ERMITAÑOS Y PREDICADORES
Las reformas introducidas por el papa Gregorio VII ante el inmediato cambio del milenio buscaban eliminar los abusos y vicios de una sociedad mediante una renovación espiritual para vivir conforme al Evangelio. Sin embargo, estos cambios chocaron con una realidad en la que los privilegios de obispos y grandes señores laicos aplastaron los ideales que inspiraron la reforma.
Como respuesta a esta situación, prevaleció el ideal del cristiano ejemplar, encarnado en la figura del hombre que se aleja de las riquezas materiales y las tentaciones para llevar una vida de ermitaño alejada de los núcleos urbanos. Apartados del mundo, muchos de ellos rechazaban la presencia de discípulos y seguidores. Pero este modo de vida no siempre significaba un sedentarismo ajeno a la difusión del Evangelio. Movidos por la inquietud, algunos de ellos decidieron difundir el mensaje que podía llevar a los creyentes a alcanzar la Jerusalén celeste.
Con su ejemplo, estos predicadores errantes oponían la pobreza en la que vivían a la riqueza de los príncipes de la Iglesia. En algunos casos, propagaron ideas que hoy calificaríamos de anarquistas y peligrosas. Un tal Tanchelm, definido por las crónicas como un personaje estrafalario, llevó su campaña de agitación por tierras de Flandes y definió a la Iglesia como un auténtico «burdel». Eudes de l’Étoile difundió su mensaje por Bretaña con lengua desatada, hasta el punto de presentarse como una encarnación de Cristo.

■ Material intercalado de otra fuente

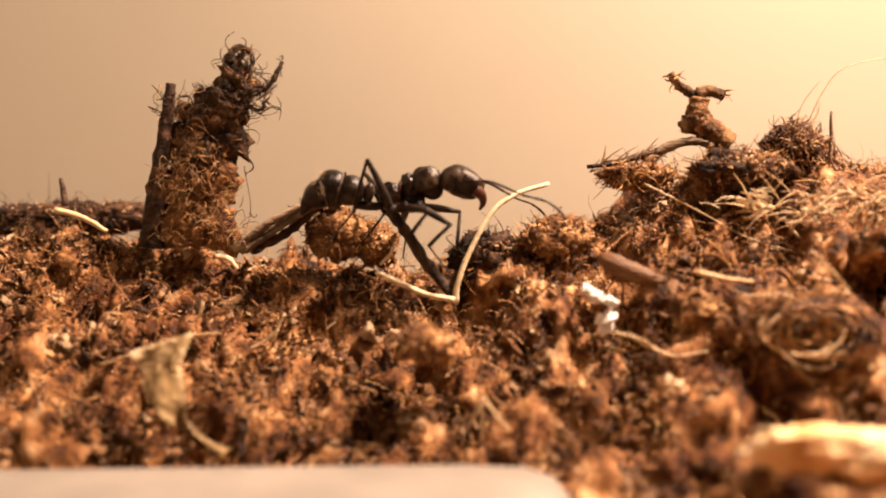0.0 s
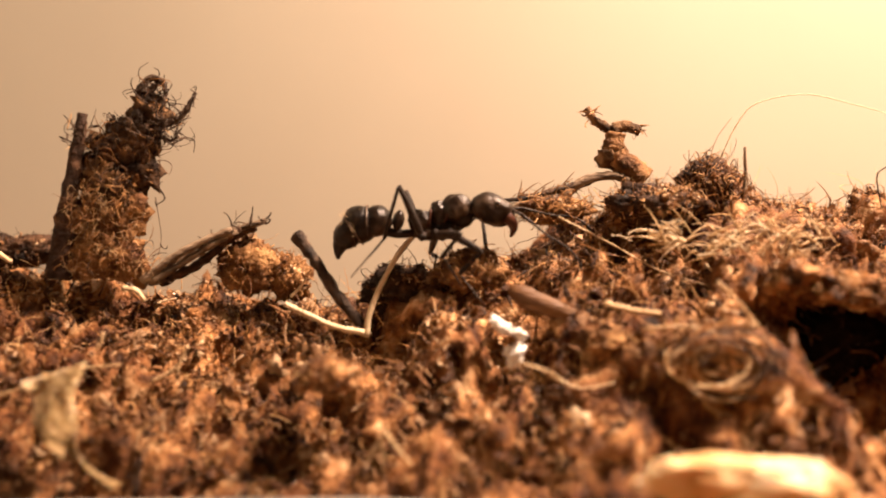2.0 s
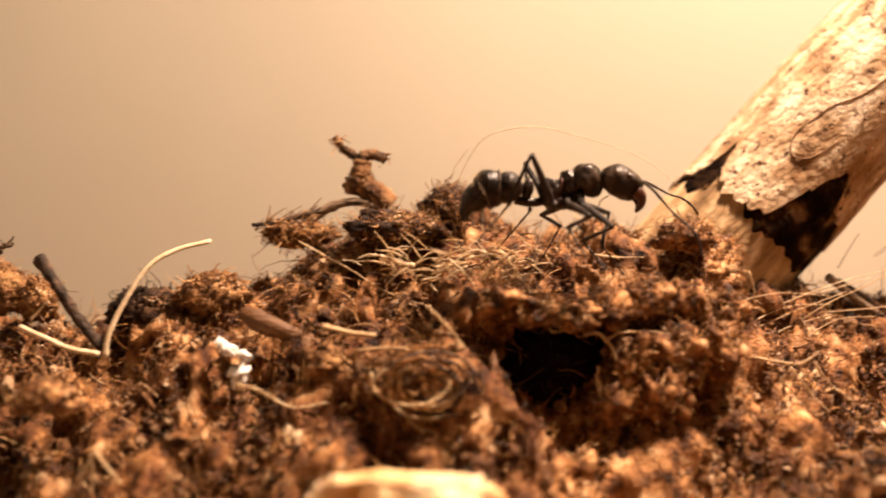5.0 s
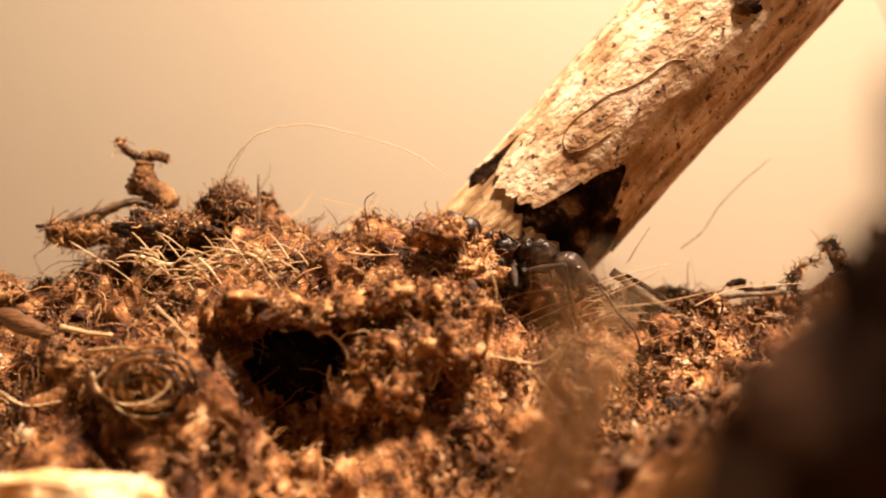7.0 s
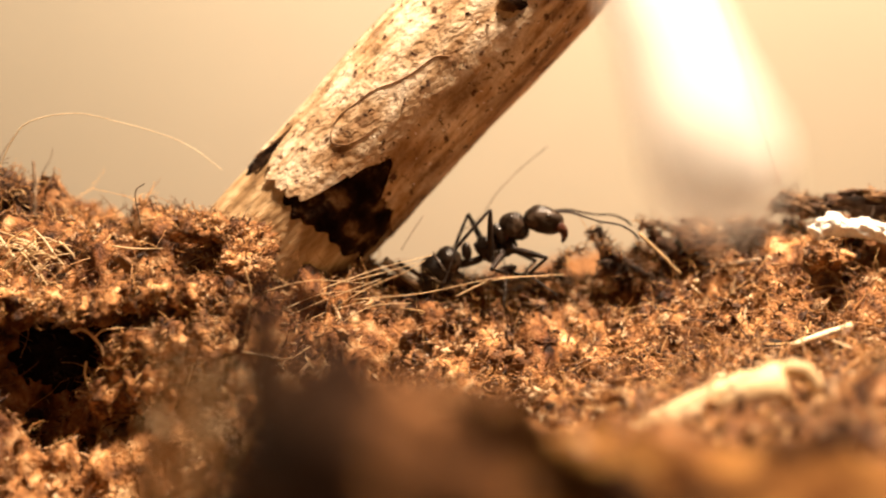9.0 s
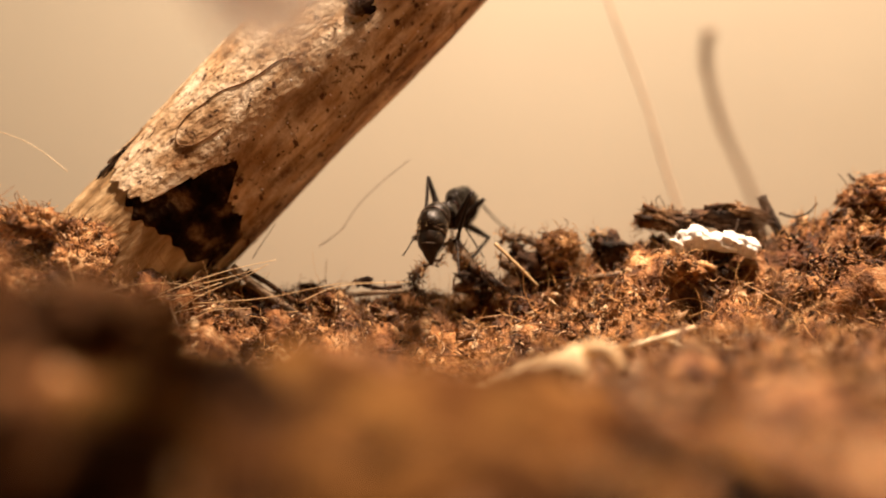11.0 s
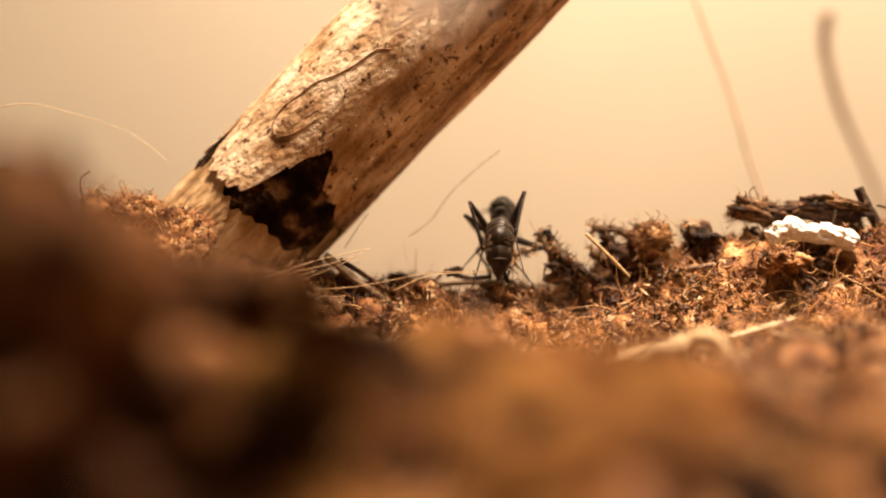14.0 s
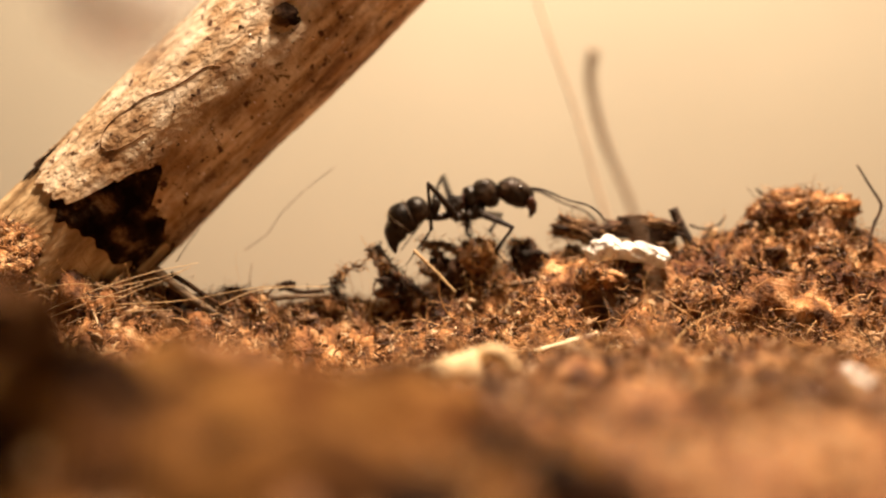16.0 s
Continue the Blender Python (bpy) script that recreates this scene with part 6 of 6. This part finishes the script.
def motions():
    times = [round(i * 0.1, 1) for i in range(161)]
    poses = [ant_pose(t) for t in times]
    # way gone, turning included, drives the steps
    gone = [0.0]
    for a, b in zip(poses, poses[1:]):
        step = (b[0].translation - a[0].translation).length
        turn = (a[0].to_3x3() @ Vector((1, 0, 0))).angle(b[0].to_3x3() @ Vector((1, 0, 0)))
        gone.append(gone[-1] + max(step, 1e-4) + 2.2 * turn)
    stride = 4.0
    home = {0: (3.8, 1.6), 1: (0.5, 2.1), 2: (-4.4, 1.7)}
    cols = list(zip(*ANT_ROWS))

    def planted(k, side, cycle, shift):
        s = (cycle + 0.32 - shift) * stride
        t = float(np.interp(s, gone, times))
        over = (s - gone[-1]) if s > gone[-1] else min(s, 0)
        m = ant_pose(t)[0]
        flat = Matrix.Translation(m.translation) @ Euler((0, 0, m.to_quaternion().to_euler().z)).to_matrix().to_4x4()
        p = flat @ Vector((home[k][0] + over, side * home[k][1], 0))
        p.z = max(min(gz(p.x, p.y), m.translation.z - 1.6), m.translation.z - (5.2, 4.2, 3.3 if m.translation.x < 45 else 4.4)[k])
        return p

    walk(ANT, [(t, Matrix.LocRotScale(m.translation * MM, m.to_quaternion(), None)) for t, (m, _, _) in zip(times[::2], poses[::2])])
    walk(GASTER, [(t, pose(-2.75 * MM, 0, -0.30 * MM, 0, -d, 0)) for t, (_, d, _) in zip(times[::5], poses[::5])])
    walk(HEAD, [(t, pose(2.35 * MM, 0, 0.75 * MM, 0, -h + 2 * math.sin(t * 2.1), 3 * math.sin(t * 1.3))) for t, (_, _, h) in zip(times[::5], poses[::5])])
    for feeler, side in FEELERS:
        walk(feeler, [(t, pose(4.45 * MM, side * 0.42 * MM, 0.85 * MM, 0, 12 - 8 * side + 11 * math.sin(t * 4.3 + side) + 6 * math.sin(t * 9.1), side * (12 + 10 * math.sin(t * 3.7 + 2 * side)))) for t in times[::2]])
    for k, side, hip, l1, l2, l3, thigh, shin, foot in LEGS:
        shift = 0.0 if (k + (side > 0)) % 2 else 0.5
        rows = ([], [], [])
        for t, (m, _, _), s in list(zip(times, poses, gone))[::1]:
            phase = s / stride + shift
            cycle = math.floor(phase)
            f = phase - cycle
            toe = planted(k, side, cycle, shift)
            if f > 0.66:
                g = (f - 0.66) / 0.34
                g2 = g * g * (3 - 2 * g)
                toe = toe.lerp(planted(k, side, cycle + 1, shift), g2)
                toe.z += 1.5 * math.sin(math.pi * g)
            back = m.inverted()
            toe = back @ toe
            out = Vector((toe.x - hip.x, toe.y - hip.y, 0))
            out = out.normalized() if out.length > 0.3 else Vector((0, side, 0))
            ankle = toe - out * (l3 * 0.62) + Vector((0, 0, l3 * 0.7))
            gap = ankle - hip
            far = max(abs(l1 - l2) + 0.3, min(gap.length, l1 + l2 - 0.05))
            gap = gap.normalized() * far
            ankle = hip + gap
            along = (l1 * l1 - l2 * l2 + far * far) / (2 * far)
            rise = math.sqrt(max(0.01, l1 * l1 - along * along))
            lift = Vector((0, 0, 1)) - gap.normalized() * gap.normalized().z
            lift = (lift.normalized() if lift.length > 0.05 else out) + Vector((0, side * 0.35, 0))
            lift = (lift - gap.normalized() * lift.dot(gap.normalized())).normalized()
            knee = hip + gap.normalized() * along + lift * rise
            tip = ankle + (toe - ankle).normalized() * l3
            for row, a, b in zip(rows, (hip, knee, ankle), (knee, ankle, tip)):
                row.append((t, aimed(a, b)))
        for ob, row in zip((thigh, shin, foot), rows):
            walk(ob, row)


motions()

Hubo otros que llegaron aún más lejos, tal y como denunció Pedro el Venerable, noveno abad de Cluny, que en 1138 escribió un tratado que recogió los supuestos desmanes cometidos por estos predicadores nómadas. El texto, que debe ser entendido como una reacción contra el éxito del proselitismo de estos personajes, contenía relatos que hablaban de profanaciones de templos, quema de cruces e imágenes, agresiones a sacerdotes y ceremonias con bautismos multitudinarios que anulaban los sacramentos administrados por los representantes eclesiásticos.